Quinta-feira, 25 Abril

«Albert Nobbs» por André Gonçalves

 

Nos anos 80, Glenn Close tornou-se uma das atrizes mais lendárias da indústria, e viu o seu esforço recompensado com cinco (!) nomeações aos Oscar só durante essa década (e na opinião deste crítico, Close deveria ter convertido pelo menos duas dessas nomeações em estatueta: uma por “Atração Fatal” , e outra por “Ligações Perigosas”, respetivamente a sua 4ª e 5ª nomeações).

Passando à frente no tempo uns 20 anos e picos, e eis que Close, com 64 anos, planeia o seu grande regresso ao grande ecrã, após ter sido obrigada a refugiar-se na televisão. O seu plano: transformar uma peça de teatro, que era por sua vez baseada num conto irlandês, na qual tinha participado em 1982, num filme. Glenn Close não só produz e representa, como é co-argumentista e autora da letra da música “Lay Your Head Down”, cantada por Sinead O’ Connor.

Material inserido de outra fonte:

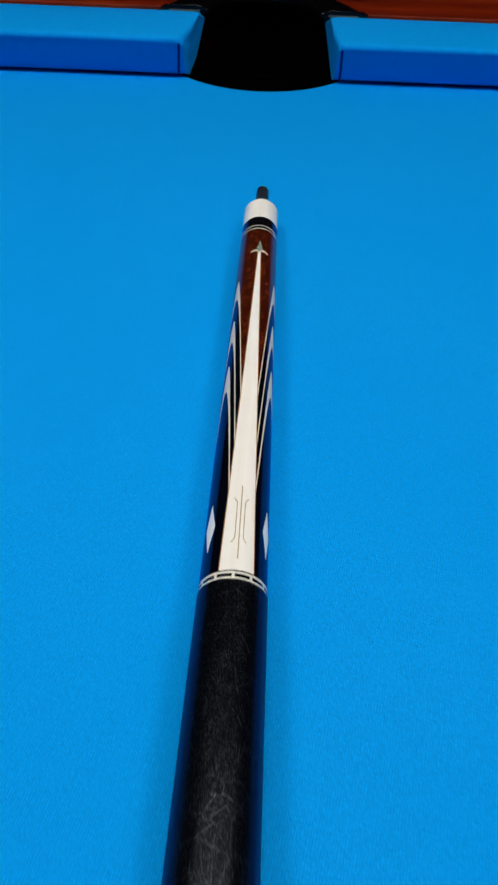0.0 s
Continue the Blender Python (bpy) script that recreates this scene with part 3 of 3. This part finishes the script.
def section(cue, base, s, length, arches, wedge, gem, name):
    """An inlaid wooden section. base: where it meets the wrap's ring; s: direction away from it; wedge: half angles at base and tip, tip distance."""
    w0, w1, tip = wedge
    cols = 41

    def curve(u, d0, u0, dA, p):
        f = min(u, 120 - u)
        return max(dA - (dA - d0) * (max(60 - f, 0) / (60 - u0)) ** p, 0.0)

    for sector in range(3):
        us = [120.0 * k / (cols - 1) for k in range(cols)]
        edges = [[0.0] * cols]
        for (d0i, dAi, d0o, dAo, u0) in arches:
            edges.append([curve(u, d0i, u0, dAi, 1.75) for u in us])
            edges.append([curve(u, d0o, u0, dAo, 1.45) for u in us])
        edges.append([length] * cols)
        for k in range(1, len(edges)):
            edges[k] = [max(a, b + 1e-5) for a, b in zip(edges[k], edges[k - 1])]
        for k in range(len(edges) - 1):
            degs = [u + 120 * sector for u in us]
            n = 3 if k < len(edges) - 2 else 5
            rows = []
            for j in range(n):
                f = j / (n - 1)
                rows.append(([base + s * (a + (b - a) * f) for a, b in zip(edges[k], edges[k + 1])], degs))
            if k == len(edges) - 2:
                cue_patch(name, rows, "rung_wood" if s > 0 else "figured_wood", cue, "lacquered reddish brown figured wood")
            elif k % 2 == 0:
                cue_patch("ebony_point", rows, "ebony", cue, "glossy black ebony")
            else:
                cue_patch("veneer", rows, "maple_veneer", cue, "pale curved maple veneer")
    for sector in range(3):
        mid = 120.0 * sector
        for extra, material, lift, nm, lb in ((0.00034, "amber_veneer", 0.00003, "wedge_border", "thin amber veneer line"), (0.0, "ivory_resin", 0.00006, "wedge_inlay", "long tapered cream inlay")):
            rows = []
            for k in range(13):
                d = tip * k / 12
                h = w0 + (w1 - w0) * (k / 12) ** 0.97 + math.degrees(extra / radius(base + s * d))
                rows.append((base + s * d, [mid + h * (j / 10 - 1) for j in range(21)]))
            cue_patch(nm, rows, material, cue, lb, lift)
        # engraved lines on the broad end
        sh = 0.0030 if s > 0 else 0.0
        a0, a1 = (0.0052 if s > 0 else 0.0042), 0.0390 + sh
        line_inlay("engraved_line", cue, "gold_line" if s > 0 else "lit_gold_line", base, mid, [(0.0, s * (a0 + (a1 - a0) * k / 6)) for k in range(7)], 0.00042, 0.00009)
        for sd in (-1, 1):
            pts = [(0.0033, 0.0107), (0.0029, 0.0109), (0.0021, 0.0122), (0.0018, 0.0128), (0.0017, 0.0138), (0.0017, 0.0215), (0.0017, 0.0296), (0.0018, 0.0306), (0.0021, 0.0312), (0.0029, 0.0325), (0.0033, 0.0327)]
            line_inlay("engraved_bracket", cue, "gold_line" if s > 0 else "lit_gold_line", base, mid, [(sd * a * (0.92 if s > 0 else 1.0), s * (0.0218 + (d - 0.0218) * (1.02 if s > 0 else 1.0) + sh - (0.0006 if s > 0 else 0.0))) for a, d in pts], 0.00036, 0.00009)
        # bird-like tip inlay
        wing = [(0.0, 0.0, 0.0046), (0.0010, 0.0007, 0.0040), (0.0020, 0.0009, 0.0029), (0.0030, 0.0008, 0.0026), (0.0040, 0.0009, 0.0031), (0.0047, 0.0015, 0.0033), (0.0051, 0.0023, 0.0029)]
        if s > 0:
            wing = [(0.0, -0.0004, 0.0046), (0.0008, -0.0002, 0.0038), (0.0018, 0.0, 0.0026), (0.0028, -0.0001, 0.0021), (0.0038, -0.0004, 0.0015), (0.0046, -0.0009, 0.0006), (0.0051, -0.0012, -0.0006)]
        span = [(-x, t0, t1) for x, t0, t1 in wing[:0:-1]] + wing
        at = base + s * (tip - 0.0004)
        degs = [mid + math.degrees(x / radius(at)) for x, _, _ in span]
        cue_patch("wing_inlay", [([at + s * (t0 + (t1 - t0) * j / 3) for _, t0, t1 in span], degs) for j in range(4)], "wing_pearl", cue, "cream pearl wing-shaped inlay", 0.00007)
        shell = [(0.0, 0.0006), (0.001, 0.0015), (0.003, 0.0017), (0.0055, 0.0012), (0.0074, 0.0006), (0.0078, 0.0008), (0.0093, 0.0005), (0.0112, 0.00012)]
        if s < 0:
            shell = [(0.0, 0.0009), (0.001, 0.0018), (0.003, 0.0019), (0.0050, 0.0014), (0.0062, 0.0006), (0.0066, 0.0008), (0.0080, 0.0006), (0.0094, 0.0003)]
        lens_shape("shell_inlay", cue, "abalone_shell", base + s * (tip + 0.0006), mid, [(s * d, w) for d, w in shell], 0.00009, "iridescent abalone shell inlay")
        g0, gl, gw = gem
        lens_shape("diamond_inlay", cue, "pearl_inlay", base + s * g0, mid + 60, [(-s * gl, 0.00002), (0.0, gw), (s * gl, 0.00002)], 0.00005, "white diamond-shaped pearl inlay")


def ring_set(cue, y0, y1, n_dash=12, dashes=True):
    """A silver ring between thin black lines, with a row of black dashes."""
    ring = band("silver_ring", y0, y1, "silver_ring", cue, "silver ring with black dashes" if dashes else "thin silver ring", 0.00003)
    if dashes:
        a, b = y0 + (y1 - y0) * 0.30, y0 + (y1 - y0) * 0.70
        for k in range(n_dash):
            mid = 360 / n_dash * (k + 0.5) - CUE_TURN
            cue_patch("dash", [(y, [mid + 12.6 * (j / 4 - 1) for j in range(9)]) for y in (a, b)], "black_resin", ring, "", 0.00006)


def cue_butt():
    ax = 0.0028 + 0.0342 * (END + 0.33)
    cue = thing("pool_cue", pose(ax, END, 0.0, 0, 0, -math.degrees(math.atan(0.0342))), "inlaid pool cue butt with black leather wrap lying on blue cloth", "pool cue")
    # joint end
    jr = radius(JOINT)
    zc = lambda y: radius(y + END)
    prof = [(JOINT - END - 0.0015, 0.0045), (JOINT - END, 0.0060), (JOINT - END, jr - 0.0030), (JOINT - END - 0.0003, jr - 0.0018), (JOINT - END - 0.0009, jr - 0.0009), (JOINT - END - 0.0018, jr - 0.0003), (JOINT - END - 0.0030, jr)]
    collar = part("joint_collar", spin_bm(prof, 96, lambda y: jr), "ivory_resin", cue, "cream resin joint collar", smooth=True)
    band("collar_sleeve", JOINT - 0.0029, -0.2910, "ivory_resin", collar)
    # threaded pin
    pin = []
    y = 0.0
    while y < 0.027:
        pin += [(y, 0.0040), (y + 0.0006, 0.0040), (y + 0.0009, 0.0037), (y + 0.0014, 0.0037), (y + 0.0017, 0.0040)]
        y += 0.0018
    pin = [(-0.002, 0.0040)] + pin + [(y, 0.0038), (y + 0.002, 0.0033), (y + 0.0034, 0.0026), (y + 0.0040, 0.0)]
    part("joint_pin", spin_bm([(JOINT - END + a, r) for a, r in pin], 40, lambda y: jr), "dark_steel", cue, "dark threaded steel joint pin", smooth=True)
    band("joint_band", -0.2910, -0.3017, "black_resin", cue, "glossy black resin band")
    band("thin_ring", -0.3017, -0.3026, "silver_ring", cue, "thin silver ring", 0.00002)
    band("thin_band", -0.3026, -0.3052, "black_resin", cue)
    band("thin_ring", -0.3052, -0.3061, "silver_ring", cue, "thin silver ring", 0.00002)
    # forearm, wrap, sleeve
    section(cue, -0.5609, 1, 0.5609 - 0.3061, [(0.038, 0.106, 0.046, 0.126, 25.5), (0.064, 0.145, 0.072, 0.164, 22.5), (0.096, 0.184, 0.104, 0.2025, 18.5)], (29.5, 3.2, 0.2280), (0.0230, 0.0121, 0.0029), "forearm")
    band("ring_line", -0.5609, -0.5614, "black_resin", cue)
    ring_set(cue, -0.5614, -0.5650)
    band("leather_wrap", -0.5650, -0.8067, "black_leather", cue, "black embossed leather wrap", 0.00030, 60)
    ring_set(cue, -0.8067, -0.8106)
    band("ring_line", -0.8106, -0.8114, "black_resin", cue)
    section(cue, -0.8114, -1, 0.9615 - 0.8114, [(0.0284, 0.0676, 0.0330, 0.0760, 23.4), (0.0377, 0.0840, 0.0426, 0.0922, 21.5), (0.0500, 0.1003, 0.0551, 0.1083, 19.0)], (30.5, 2.6, 0.1316), (0.0224, 0.0104, 0.0027), "butt_sleeve")
    band("ring_line", -0.9615, -0.9623, "black_resin", cue)
    ring_set(cue, -0.9623, -0.9665)
    band("ring_line", -0.9665, -0.9672, "black_resin", cue)
    # butt cap and bumper
    rim = [(-0.9672, 0.0), (-0.9707, 0.00002), (-0.9723, 0.00012), (-0.9736, 0.0005), (-0.9746, 0.0012), (-0.9753, 0.0020), (-0.9757, 0.0027)]
    prof = [(y - END, radius(y) - d) for y, d in rim] + [(-0.9756 - END, 0.01235), (-0.9752 - END, 0.01195), (-0.9740 - END, 0.01180), (-0.9700 - END, 0.01180)]
    part("butt_cap", spin_bm(prof, 128, lambda y: radius(y + END)), "cap_resin", cue, "cream resin butt cap with rounded edge", smooth=True)
    zb = radius(-0.974)
    part("bumper", spin_bm([(0.0130, 0.01175), (0.0120, 0.0116), (0.0100, 0.01145), (0.0070, 0.01120), (0.0024, 0.01085), (0.0014, 0.01078), (0.0008, 0.01066), (0.0004, 0.01045), (0.0001, 0.0101), (0.0, 0.0096), (0.0, 0.0)], 96, lambda y: zb), "bumper_rubber", cue, "black rubber bumper", smooth=True)


cue_butt()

Paixão assolapada por um projeto ou “não há maneira dos Oscars não me ignorarem este ano” – o espectador que escolha.

Close gastou 15 anos a tentar transformar esta peça em filme sem grande êxito. O filme esteve quase a entrar em produção em inícios da década passada, com o realizador Istvan Szabo a bordo, mas falhou o financiamento. Já em 2010, a produção foi adiada, e Mia Wasikowska e Aaron Johnson substituiram Amanda Seyfried e Orlando Bloom…

À partida, e por uma descrição muito simples da sinopse, justificar-se-ia o esforço de fazer este “Albert Nobbs”. Senão vejamos: temos aqui uma mulher (Close, claro) que é obrigada a passar-se por um homem – o Albert Nobbs do título – para arranjar trabalho e sobreviver na Irlanda do século XIX. Só com isto, e com o realizador Rodrigo Garcia na direção (autor do notável “Mães e Filhas”), esperava-se um retrato complexo que aborde questões de género e identitárias com ousadia, e tire minhocas da cabeça do cidadão comum. E quiçá faça uma distinção clara entre orientação sexual e identidade de género, se não for pedir muito. Isto para não falar numa potencial transformação física e psicológica de Close capaz de finalmente levar para casa o Oscar que tantas vezes lhe foi negado.

Infelizmente, “Albert Nobbs” é uma vergonha para o “cross dressing”, ou para qualquer questão de identidade de género. As suas boas intenções são completamente ofuscadas pelo tom ofensivo e muito ridículo do seu argumento, que perceberá mais de guarda-roupa, maquilhagem e tiques a usar que de qualquer substância que forme uma chamada “história”.

Rodrigo Garcia parece estar de mãos atadas aqui – este foi claramente desenhado como “O Espetáculo de Glenn Close”, e até aí o filme desilude um pouco, e quase que temos ali o seu foco invadido por Janet McTeer. O que dizer destas duas atrizes? Bem, temos aqui dois estilos de interpretação diferentes, sem dúvida, para duas personagens diferentes, mas igualmente opacas. No final de contas, dada a ausência de motivações concretas dada a Nobbs (que sai daqui quase um atrasado mental a pontos), talvez até simpatizemos mais com algum fulgor de McTeer vs. a performance estudada ao milímetro de Close. E não me ponham a falar daquele final…

As temporadas dos Oscar vão e vem; os filmes realmente bons atravessarão o tempo. “Albert Nobbs” será esquecido muito rapidamente (tirando para jogos de bebida, e outras questões “camp”/estatísticas relacionadas com prémios), independentemente das três nomeações ao Oscar que conquistou.

O Melhor: Close e McTeer, ainda assim.

O Pior: Aquele argumento sem pés nem cabeça. Que é como dizer com personagens feitos “clichés” ambulantes que não têm qualquer vida fora das linhas excruciantes que dizem.